_Raw data_.
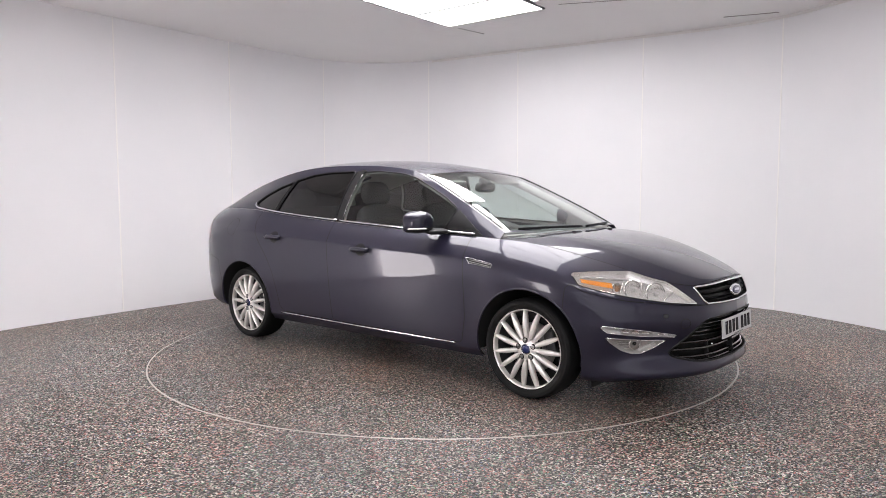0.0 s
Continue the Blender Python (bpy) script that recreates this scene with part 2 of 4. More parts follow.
def build_room():
    floor = mesh_object("floor", *floor_ring(), STONE, smooth=False)
    tagged(floor, "speckled resin-bound stone floor around the turntable", "floor", kind="structure")
    dense = [Vector((*p, 0)) for p in spline(PLAN, 400)]
    at = [min(range(400), key=lambda i: (dense[i].xy - Vector(PLAN[s])).length) for s in SEAMS]
    wall = tagged(new("wall_booth"), "smooth white curved booth wall of joined panels", "wall", kind="structure")
    for a, b in zip(at[:-1], at[1:]):
        run = dense[a:b + 1]
        bm = bmesh.new()
        rings = []
        for i, p in enumerate(run):
            d = (run[min(i + 1, len(run) - 1)] - run[max(i - 1, 0)]).normalized()
            out = Vector((-d.y, d.x, 0)) * 0.05
            if out.dot(p) < 0:
                out = -out
            slip = d * (0.0005 if i == 0 else -0.0005 if i == len(run) - 1 else 0)
            rings.append([bm.verts.new(q) for q in (p + slip, p + slip + Vector((0, 0, H)), p + slip + out + Vector((0, 0, H)), p + slip + out)])
        for r, s in zip(rings[:-1], rings[1:]):
            for k in range(4):
                bm.faces.new((r[k], r[(k + 1) % 4], s[(k + 1) % 4], s[k]))
        bm.faces.new(rings[0])
        bm.faces.new(rings[-1][::-1])
        part("wall_panel", bm, WALL_WHITE, wall, smooth=False)
    for i in at[1:-1]:
        p, q = dense[i - 1], dense[i + 1]
        d = (q - p).normalized()
        n = Vector((d.y, -d.x, 0))
        bm = box((0.014, 0.006, H - 0.004), (dense[i].x + n.x * 0.002, dense[i].y + n.y * 0.002, H / 2), (0, 0, math.degrees(math.atan2(d.y, d.x))), 0.0015)
        part("joint_strip", bm, JOINT, wall, "slim raised white joint strip")
    run = [p for p in dense if p.x > -0.15 and p.y > -0.8]
    trim = mesh_object("trim", *ribbon(run, H - 0.030, H - 0.001, 0.016), TRIM_WHITE, smooth=False)
    tagged(trim, "thin white trim where wall meets ceiling", "trim", kind="structure")
    # unseen rear wall with opening, and a glowing sheet added to light the room
    rear = tagged(new("wall_rear"), "plain white unseen wall, added with a wide opening for the fill glow", "wall", kind="structure")
    part("wall_pier", box((0.5, 0.1, H), (-4.50, -7.66, H / 2)), WALL_WHITE, rear)
    part("wall_pier", box((0.5, 0.1, H), (4.20, -7.66, H / 2)), WALL_WHITE, rear)
    part("wall_header", box((8.2, 0.1, 0.34), (-0.15, -7.66, H - 0.17)), WALL_WHITE, rear)
    tagged(part("backdrop", box((9.2, 0.05, 3.4), (-0.15, -8.6, 1.7)), FILL_GLOW, None), "glowing sheet added unseen behind the camera to brighten the room", "backdrop", kind="structure")
    for (x0, y0), (x1, y1), w in (((.18, 2.14), (.48, 2.42), .008), ((2.90, 1.69), (3.38, 1.50), .02), ((1.12, 1.19), (1.75, 1.03), .006)):
        bm = box((math.hypot(x1 - x0, y1 - y0), w, 0.008), ((x0 + x1) / 2, (y0 + y1) / 2, H - 0.001), (0, 0, math.degrees(math.atan2(y1 - y0, x1 - x0))), 0.001)
        tagged(part("ceiling_joint", bm, JOINT_GREY, None), "short grey joint in the ceiling boards", "ceiling joint", kind="structure")
    outline = [tuple(p.xy) for p in dense]
    bm = bmesh.new()
    low = bm.faces.new([bm.verts.new((x * 1.01, y * 1.01, H)) for x, y in outline])
    top = bmesh.ops.extrude_face_region(bm, geom=[low])
    bmesh.ops.translate(bm, vec=(0, 0, 0.08), verts=[v for v in top["geom"] if isinstance(v, bmesh.types.BMVert)])
    tagged(part("ceiling", bm, CEILING_WHITE, None), "flat white painted ceiling with faint joints", "ceiling", kind="structure")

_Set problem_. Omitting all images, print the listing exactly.

_Task output_.
0.0 s
Continue the Blender Python (bpy) script that recreates this scene with part 2 of 4. More parts follow.
def build_room():
    floor = mesh_object("floor", *floor_ring(), STONE, smooth=False)
    tagged(floor, "speckled resin-bound stone floor around the turntable", "floor", kind="structure")
    dense = [Vector((*p, 0)) for p in spline(PLAN, 400)]
    at = [min(range(400), key=lambda i: (dense[i].xy - Vector(PLAN[s])).length) for s in SEAMS]
    wall = tagged(new("wall_booth"), "smooth white curved booth wall of joined panels", "wall", kind="structure")
    for a, b in zip(at[:-1], at[1:]):
        run = dense[a:b + 1]
        bm = bmesh.new()
        rings = []
        for i, p in enumerate(run):
            d = (run[min(i + 1, len(run) - 1)] - run[max(i - 1, 0)]).normalized()
            out = Vector((-d.y, d.x, 0)) * 0.05
            if out.dot(p) < 0:
                out = -out
            slip = d * (0.0005 if i == 0 else -0.0005 if i == len(run) - 1 else 0)
            rings.append([bm.verts.new(q) for q in (p + slip, p + slip + Vector((0, 0, H)), p + slip + out + Vector((0, 0, H)), p + slip + out)])
        for r, s in zip(rings[:-1], rings[1:]):
            for k in range(4):
                bm.faces.new((r[k], r[(k + 1) % 4], s[(k + 1) % 4], s[k]))
        bm.faces.new(rings[0])
        bm.faces.new(rings[-1][::-1])
        part("wall_panel", bm, WALL_WHITE, wall, smooth=False)
    for i in at[1:-1]:
        p, q = dense[i - 1], dense[i + 1]
        d = (q - p).normalized()
        n = Vector((d.y, -d.x, 0))
        bm = box((0.014, 0.006, H - 0.004), (dense[i].x + n.x * 0.002, dense[i].y + n.y * 0.002, H / 2), (0, 0, math.degrees(math.atan2(d.y, d.x))), 0.0015)
        part("joint_strip", bm, JOINT, wall, "slim raised white joint strip")
    run = [p for p in dense if p.x > -0.15 and p.y > -0.8]
    trim = mesh_object("trim", *ribbon(run, H - 0.030, H - 0.001, 0.016), TRIM_WHITE, smooth=False)
    tagged(trim, "thin white trim where wall meets ceiling", "trim", kind="structure")
    # unseen rear wall with opening, and a glowing sheet added to light the room
    rear = tagged(new("wall_rear"), "plain white unseen wall, added with a wide opening for the fill glow", "wall", kind="structure")
    part("wall_pier", box((0.5, 0.1, H), (-4.50, -7.66, H / 2)), WALL_WHITE, rear)
    part("wall_pier", box((0.5, 0.1, H), (4.20, -7.66, H / 2)), WALL_WHITE, rear)
    part("wall_header", box((8.2, 0.1, 0.34), (-0.15, -7.66, H - 0.17)), WALL_WHITE, rear)
    tagged(part("backdrop", box((9.2, 0.05, 3.4), (-0.15, -8.6, 1.7)), FILL_GLOW, None), "glowing sheet added unseen behind the camera to brighten the room", "backdrop", kind="structure")
    for (x0, y0), (x1, y1), w in (((.18, 2.14), (.48, 2.42), .008), ((2.90, 1.69), (3.38, 1.50), .02), ((1.12, 1.19), (1.75, 1.03), .006)):
        bm = box((math.hypot(x1 - x0, y1 - y0), w, 0.008), ((x0 + x1) / 2, (y0 + y1) / 2, H - 0.001), (0, 0, math.degrees(math.atan2(y1 - y0, x1 - x0))), 0.001)
        tagged(part("ceiling_joint", bm, JOINT_GREY, None), "short grey joint in the ceiling boards", "ceiling joint", kind="structure")
    outline = [tuple(p.xy) for p in dense]
    bm = bmesh.new()
    low = bm.faces.new([bm.verts.new((x * 1.01, y * 1.01, H)) for x, y in outline])
    top = bmesh.ops.extrude_face_region(bm, geom=[low])
    bmesh.ops.translate(bm, vec=(0, 0, 0.08), verts=[v for v in top["geom"] if isinstance(v, bmesh.types.BMVert)])
    tagged(part("ceiling", bm, CEILING_WHITE, None), "flat white painted ceiling with faint joints", "ceiling", kind="structure")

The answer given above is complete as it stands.